### [Your instructions]
All the data below goes into the copy word for word, but the pictures don't.

## Start Source data

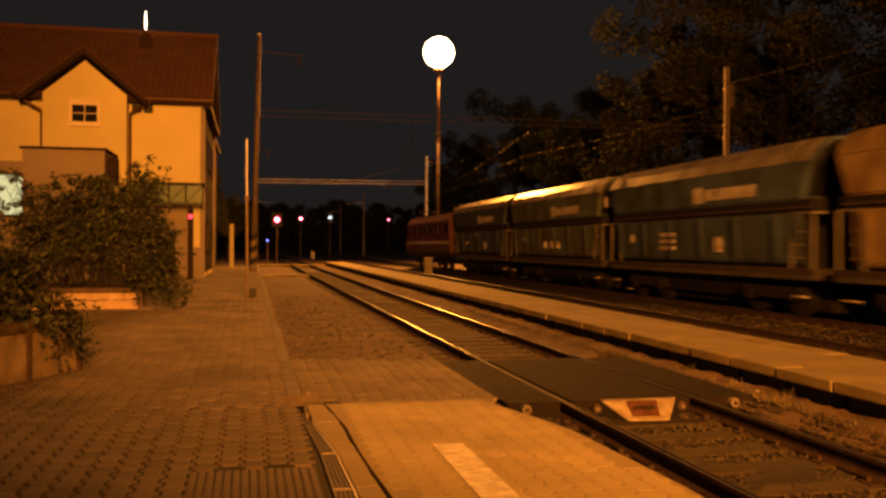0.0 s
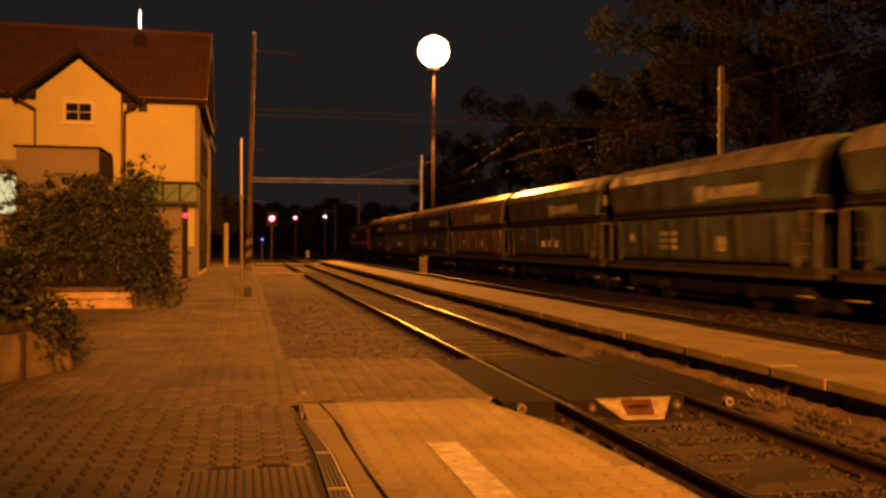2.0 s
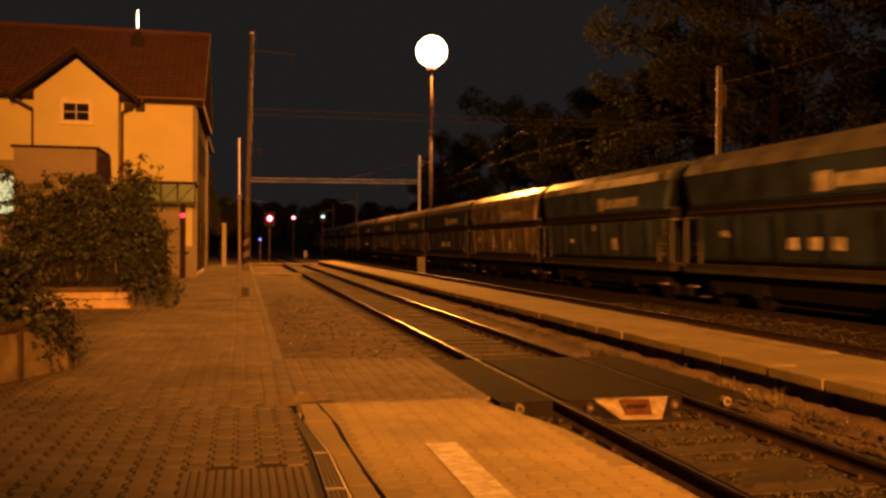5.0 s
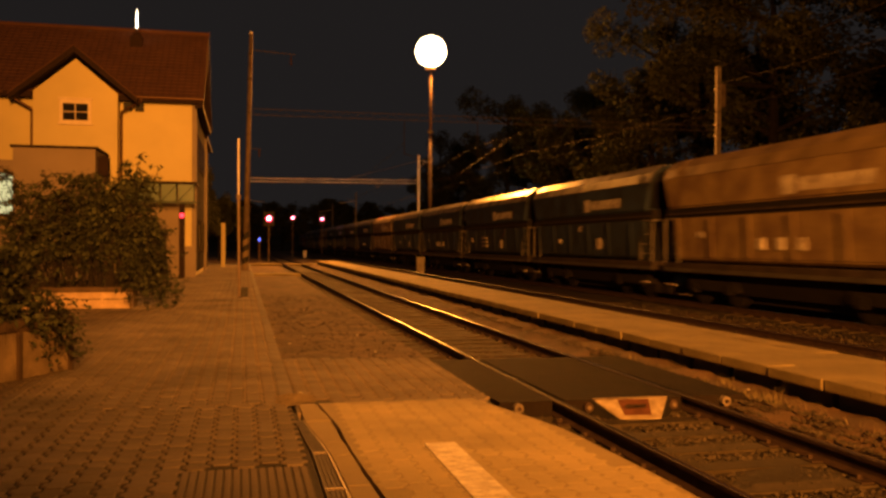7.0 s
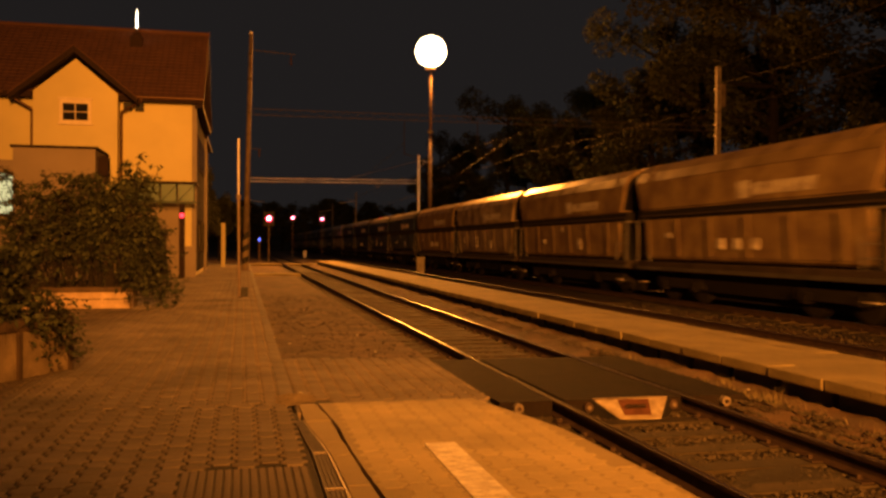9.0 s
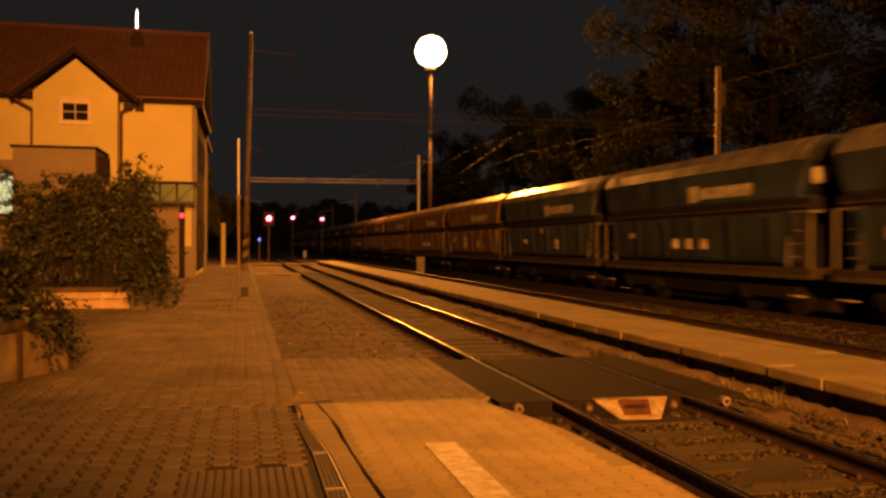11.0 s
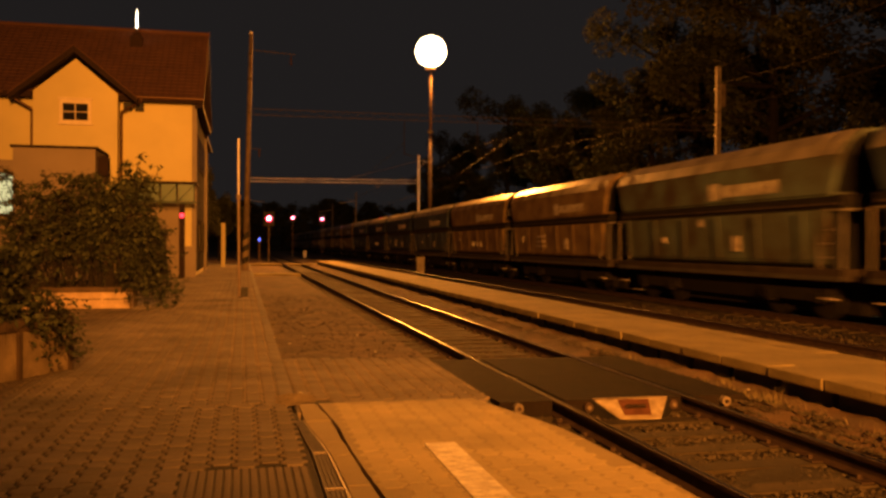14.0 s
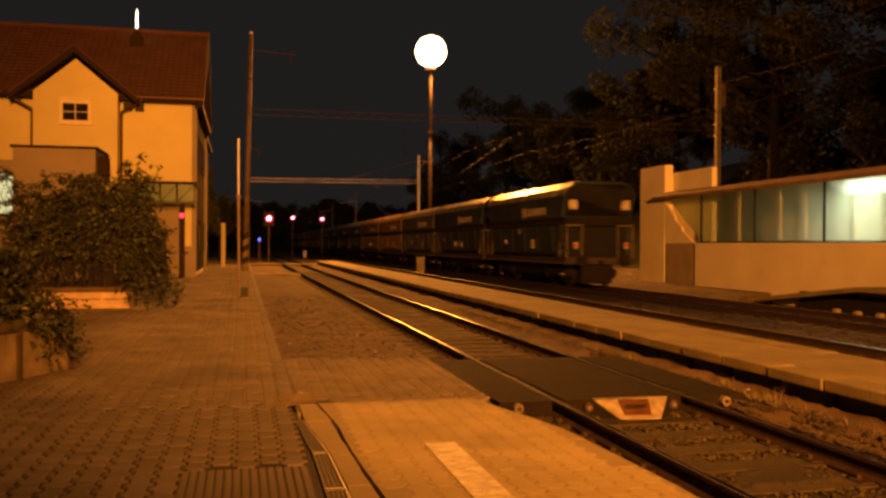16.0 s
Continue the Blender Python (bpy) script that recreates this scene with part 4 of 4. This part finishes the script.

## End Source data

### [Response to the task]
0.0 s
2.0 s
5.0 s
7.0 s
9.0 s
11.0 s
14.0 s
16.0 s
Continue the Blender Python (bpy) script that recreates this scene with part 4 of 4. This part finishes the script.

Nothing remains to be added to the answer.